FCC said to plan vote in July on TV-station ownership cap

The Federal Communications Commission's chairman is said to be planning a vote next month on limits to how many TV stations a company can own, rules he has said are too restrictive. The step stands to factor into Sinclair Broadcast Group Inc.'s planned purchase of Tribune Media Co.

FCC Chairman Ajit Pai is poised to schedule a July 12 vote on altering rules that cap broadcasters' reach at 39 percent of the national audience, according to two people briefed on the plan, who spoke on condition of anonymity because the proposal hasn't been made public.

A vote next month could head off a decision by the U.S. Court of Appeals for the D.C. Circuit in Washington that is considering a challenge to part of the existing rules. The case threatens to push Sinclair over the existing national ownership cap if it buys Tribune.

Pai hasn't publicly recommended a new limit and details of his proposal could not be learned.
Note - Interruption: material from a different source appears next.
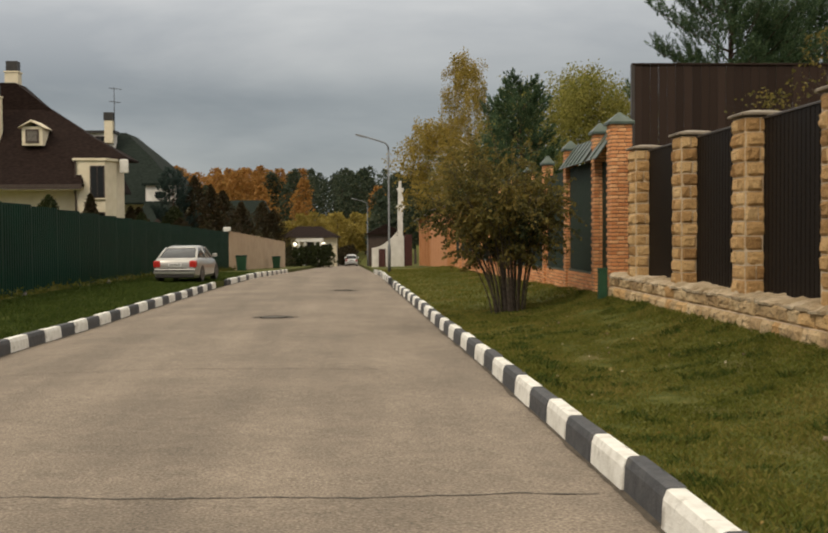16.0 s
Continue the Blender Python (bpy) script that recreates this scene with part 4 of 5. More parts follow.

Sinclair told the FCC its proposal to buy Tribune's 42 stations and sell others would leave it reaching almost 59 percent of the national audience. That share shrinks to less than 38 percent when counting just half the audience for some stations, as the FCC now allows, using a counting methodology that is under court challenge, Sinclair said in a filing.

Sinclair owns Little Rock's KATV, an ABC affiliate.

The acquisition would leave Sinclair with more than 200 stations and give the Maryland-based broadcaster known for its conservative views a national presence, with stations in major cities such as New York and Los Angeles.

If the FCC abandons the special counting technique that discounts the audience of former UHF stations and chooses a new limit under 59 percent, Sinclair could be forced to sell more stations than it currently proposes, Gigi Sohn, a former Democratic FCC official and critic of the deal, said in an interview.

Any limit above 39 percent would itself draw a court challenge, Sohn said. "That's going to be appealed right away," she said.

The audience-counting rule in question was eliminated by a Democratic FCC chairman in 2016. It was a relic of days when UHF stations -- broadcasting on channels 14 and higher -- used signals that didn't reach as far as stations assigned lower-numbered channels. That disadvantage has disappeared as broadcast technology changes.

Pai reinstated the discount in April of last year. Sinclair proposed its deal the following month.

Whether the FCC may let companies count just half the audience is under challenge before the Court of Appeals, where judges who questioned the technique during an April hearing are expected to issue a decision during July or August. A decision disallowing the technique would leave a combined Sinclair-Tribune above the limit.

Sinclair Chief Executive Officer Chris Ripley told investors May 9 that he expects the court will affirm the counting rule. If not, Ripley said the decision could be appealed. He also discussed the FCC's consideration of changes to the national ownership limit.